Within the records below, reproduce without change the lines from the line that has "ob[key] = value" through the line that has "# ---- scene", and only those.
□ □ □ □ □ □ □
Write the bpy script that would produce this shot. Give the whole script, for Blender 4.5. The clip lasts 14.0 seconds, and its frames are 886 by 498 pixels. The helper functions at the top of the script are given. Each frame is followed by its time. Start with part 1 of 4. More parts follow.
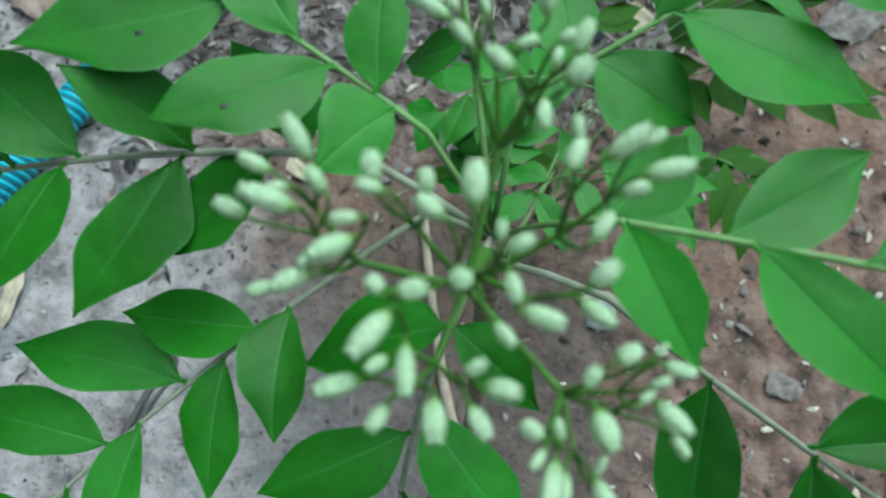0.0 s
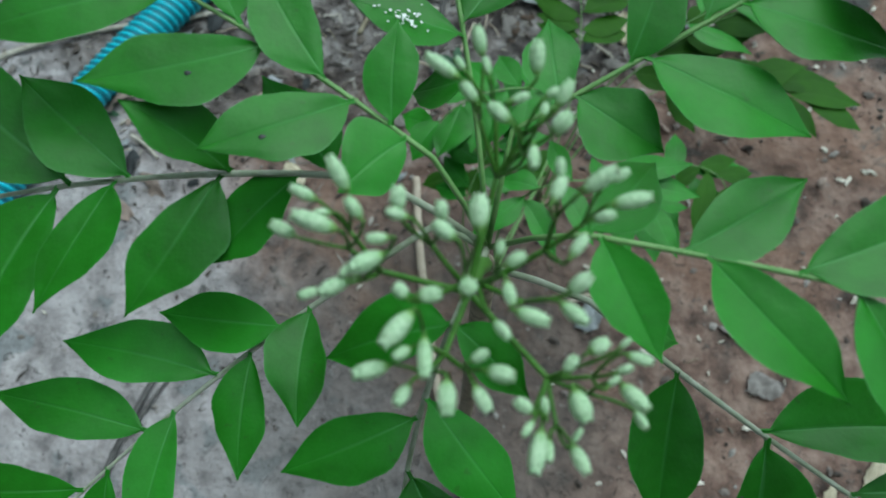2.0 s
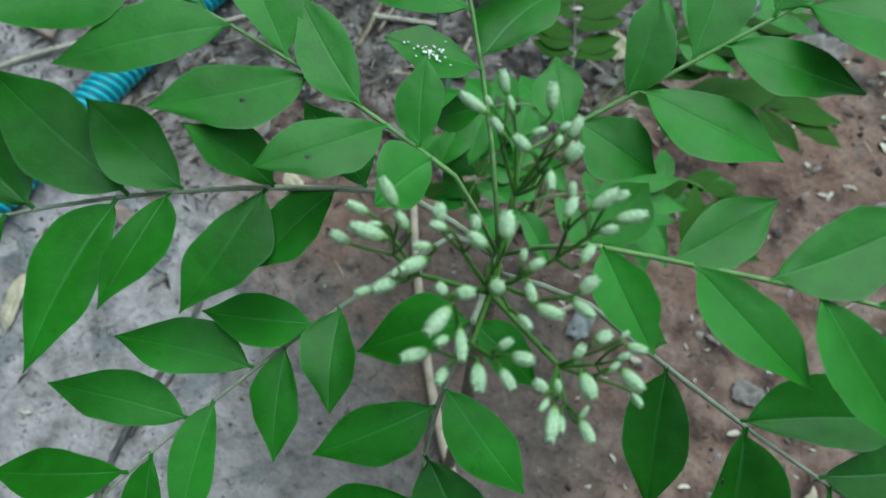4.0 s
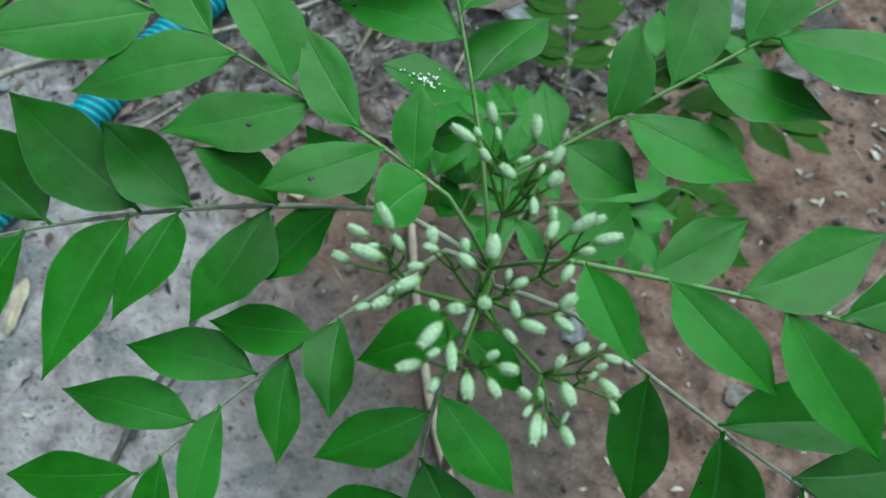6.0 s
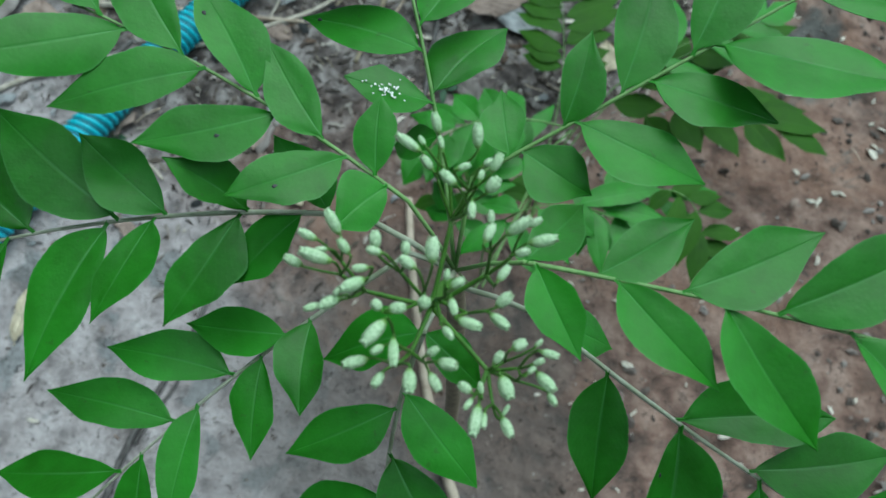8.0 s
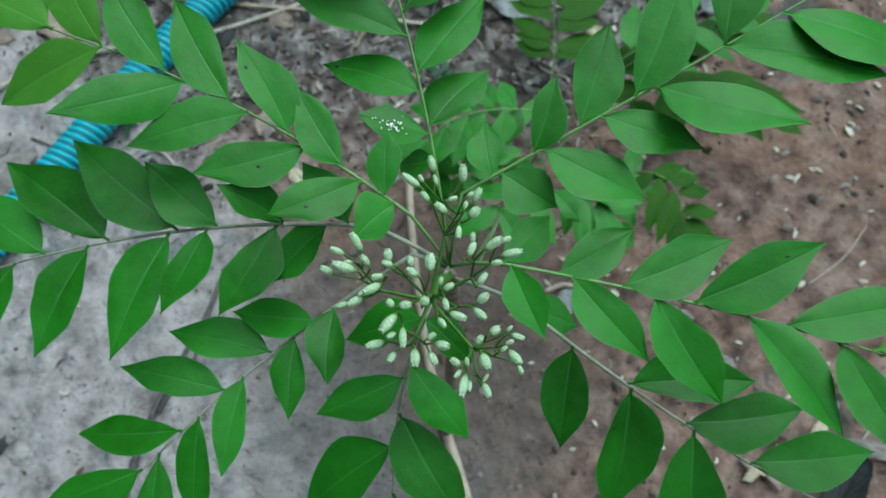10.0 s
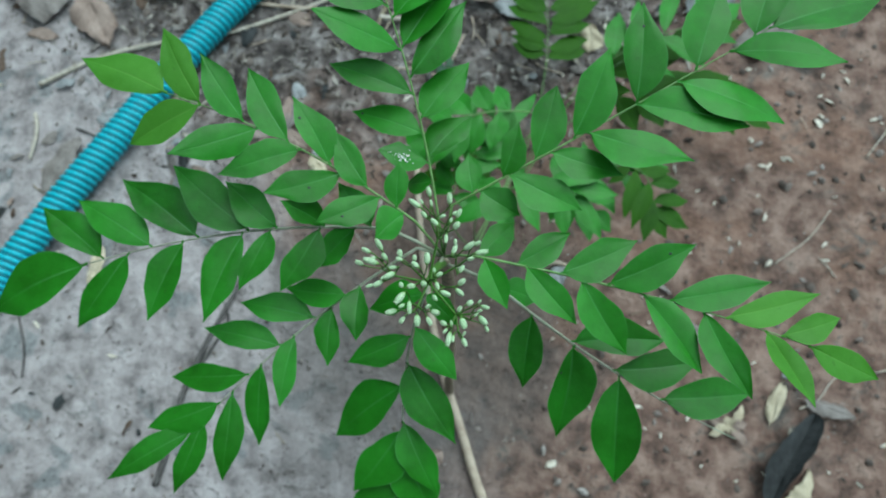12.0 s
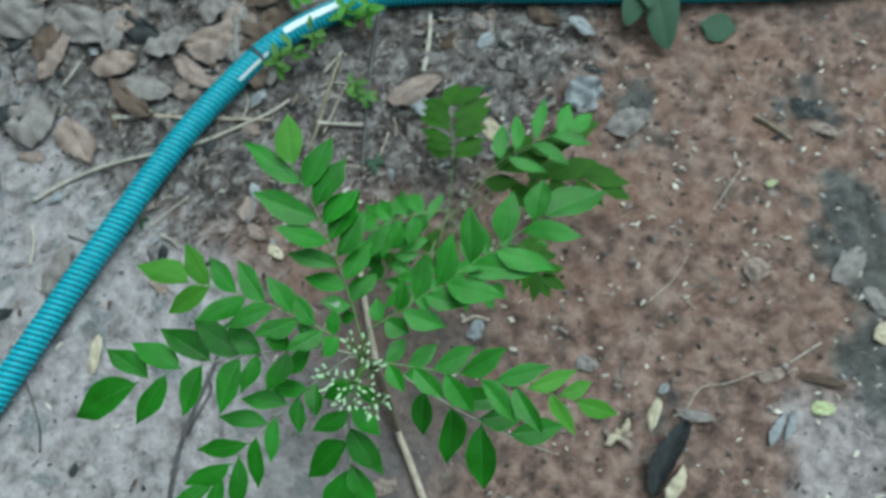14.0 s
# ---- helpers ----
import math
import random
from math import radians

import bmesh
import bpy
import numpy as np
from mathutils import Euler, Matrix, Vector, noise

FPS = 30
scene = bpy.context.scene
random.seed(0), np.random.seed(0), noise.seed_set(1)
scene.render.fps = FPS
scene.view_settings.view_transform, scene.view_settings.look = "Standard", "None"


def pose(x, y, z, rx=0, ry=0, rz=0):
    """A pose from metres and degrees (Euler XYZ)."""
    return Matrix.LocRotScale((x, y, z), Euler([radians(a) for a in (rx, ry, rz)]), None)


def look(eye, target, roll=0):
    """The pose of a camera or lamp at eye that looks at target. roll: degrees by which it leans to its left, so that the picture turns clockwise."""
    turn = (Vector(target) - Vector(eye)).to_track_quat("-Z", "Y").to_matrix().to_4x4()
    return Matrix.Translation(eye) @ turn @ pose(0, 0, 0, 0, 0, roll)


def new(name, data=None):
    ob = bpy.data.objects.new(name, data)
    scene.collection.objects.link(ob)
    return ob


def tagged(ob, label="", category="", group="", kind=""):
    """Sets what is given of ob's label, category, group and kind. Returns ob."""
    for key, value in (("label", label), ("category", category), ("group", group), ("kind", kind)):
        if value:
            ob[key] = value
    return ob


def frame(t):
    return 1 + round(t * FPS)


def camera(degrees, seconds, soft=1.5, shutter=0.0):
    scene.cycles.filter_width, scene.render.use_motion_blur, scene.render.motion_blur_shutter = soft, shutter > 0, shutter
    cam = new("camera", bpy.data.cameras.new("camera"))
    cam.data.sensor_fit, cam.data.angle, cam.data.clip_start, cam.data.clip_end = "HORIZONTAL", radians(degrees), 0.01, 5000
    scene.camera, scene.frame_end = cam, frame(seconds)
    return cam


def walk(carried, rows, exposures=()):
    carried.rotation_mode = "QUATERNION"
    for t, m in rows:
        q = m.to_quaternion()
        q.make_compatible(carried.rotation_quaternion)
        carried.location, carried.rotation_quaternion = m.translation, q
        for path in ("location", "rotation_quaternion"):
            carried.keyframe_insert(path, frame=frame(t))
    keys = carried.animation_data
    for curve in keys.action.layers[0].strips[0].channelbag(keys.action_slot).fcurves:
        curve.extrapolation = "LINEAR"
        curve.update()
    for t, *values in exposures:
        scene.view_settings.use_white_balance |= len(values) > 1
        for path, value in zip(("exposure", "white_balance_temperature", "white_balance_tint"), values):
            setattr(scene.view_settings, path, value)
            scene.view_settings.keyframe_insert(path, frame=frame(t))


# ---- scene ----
□ □ □ □ □ □ □
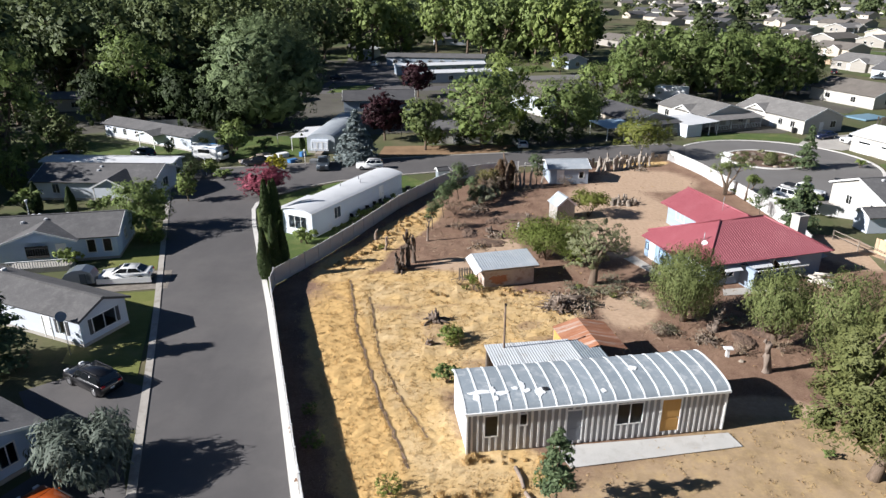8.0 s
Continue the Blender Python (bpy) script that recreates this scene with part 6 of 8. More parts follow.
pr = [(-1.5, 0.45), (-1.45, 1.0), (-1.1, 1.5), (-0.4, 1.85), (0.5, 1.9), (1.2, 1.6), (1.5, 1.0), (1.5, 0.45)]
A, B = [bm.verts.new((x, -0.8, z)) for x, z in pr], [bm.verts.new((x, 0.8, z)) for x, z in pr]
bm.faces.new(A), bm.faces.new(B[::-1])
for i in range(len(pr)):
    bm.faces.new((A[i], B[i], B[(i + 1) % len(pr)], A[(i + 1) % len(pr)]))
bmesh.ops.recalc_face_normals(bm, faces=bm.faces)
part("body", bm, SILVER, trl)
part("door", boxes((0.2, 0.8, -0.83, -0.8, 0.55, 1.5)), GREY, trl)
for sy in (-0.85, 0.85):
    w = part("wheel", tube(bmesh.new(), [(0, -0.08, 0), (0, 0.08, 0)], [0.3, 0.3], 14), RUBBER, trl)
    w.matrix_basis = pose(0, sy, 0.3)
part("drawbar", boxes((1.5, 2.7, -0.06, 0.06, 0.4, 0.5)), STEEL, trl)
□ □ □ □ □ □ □
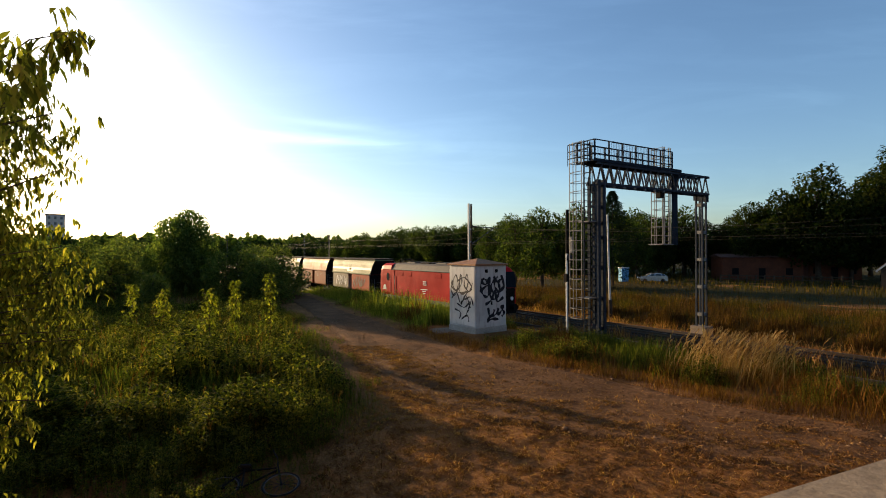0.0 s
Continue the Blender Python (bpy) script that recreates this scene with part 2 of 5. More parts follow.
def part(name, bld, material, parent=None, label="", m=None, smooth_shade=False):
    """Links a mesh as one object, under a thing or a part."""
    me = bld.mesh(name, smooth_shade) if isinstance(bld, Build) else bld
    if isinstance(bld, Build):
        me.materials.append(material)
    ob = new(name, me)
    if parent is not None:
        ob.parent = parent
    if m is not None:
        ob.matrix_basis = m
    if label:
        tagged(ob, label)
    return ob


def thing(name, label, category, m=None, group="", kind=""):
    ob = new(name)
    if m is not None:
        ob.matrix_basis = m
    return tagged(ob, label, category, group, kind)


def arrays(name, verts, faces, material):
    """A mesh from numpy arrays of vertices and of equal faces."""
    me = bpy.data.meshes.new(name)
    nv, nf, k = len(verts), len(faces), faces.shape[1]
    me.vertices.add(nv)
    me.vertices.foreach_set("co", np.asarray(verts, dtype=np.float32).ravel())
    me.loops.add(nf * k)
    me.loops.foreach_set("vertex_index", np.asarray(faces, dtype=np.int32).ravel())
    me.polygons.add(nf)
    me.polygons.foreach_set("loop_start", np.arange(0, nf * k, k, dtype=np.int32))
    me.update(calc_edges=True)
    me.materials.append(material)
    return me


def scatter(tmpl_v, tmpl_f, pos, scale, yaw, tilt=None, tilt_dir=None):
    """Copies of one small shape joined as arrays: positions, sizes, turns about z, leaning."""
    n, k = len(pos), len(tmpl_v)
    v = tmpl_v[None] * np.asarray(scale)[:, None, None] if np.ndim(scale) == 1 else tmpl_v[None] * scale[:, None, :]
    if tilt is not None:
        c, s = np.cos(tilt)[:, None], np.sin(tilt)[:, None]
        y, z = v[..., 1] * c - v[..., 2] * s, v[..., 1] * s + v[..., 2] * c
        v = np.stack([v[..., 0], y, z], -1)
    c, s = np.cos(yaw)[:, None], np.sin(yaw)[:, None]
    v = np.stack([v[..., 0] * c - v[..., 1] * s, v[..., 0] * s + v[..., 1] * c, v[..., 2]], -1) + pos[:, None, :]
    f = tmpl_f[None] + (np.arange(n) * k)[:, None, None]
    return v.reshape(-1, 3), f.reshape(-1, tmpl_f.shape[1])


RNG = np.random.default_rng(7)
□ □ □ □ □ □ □
**Task response**.
            ob[key] = value
    return ob


def frame(t):
    return 1 + round(t * FPS)


def camera(degrees, seconds, soft=1.5, shutter=0.0):
    scene.cycles.filter_width, scene.render.use_motion_blur, scene.render.motion_blur_shutter = soft, shutter > 0, shutter
    cam = new("camera", bpy.data.cameras.new("camera"))
    cam.data.sensor_fit, cam.data.angle, cam.data.clip_start, cam.data.clip_end = "HORIZONTAL", radians(degrees), 0.01, 5000
    scene.camera, scene.frame_end = cam, frame(seconds)
    return cam


def walk(carried, rows, exposures=()):
    carried.rotation_mode = "QUATERNION"
    for t, m in rows:
        q = m.to_quaternion()
        q.make_compatible(carried.rotation_quaternion)
        carried.location, carried.rotation_quaternion = m.translation, q
        for path in ("location", "rotation_quaternion"):
            carried.keyframe_insert(path, frame=frame(t))
    keys = carried.animation_data
    for curve in keys.action.layers[0].strips[0].channelbag(keys.action_slot).fcurves:
        curve.extrapolation = "LINEAR"
        curve.update()
    for t, *values in exposures:
        scene.view_settings.use_white_balance |= len(values) > 1
        for path, value in zip(("exposure", "white_balance_temperature", "white_balance_tint"), values):
            setattr(scene.view_settings, path, value)
            scene.view_settings.keyframe_insert(path, frame=frame(t))


# ---- scene ----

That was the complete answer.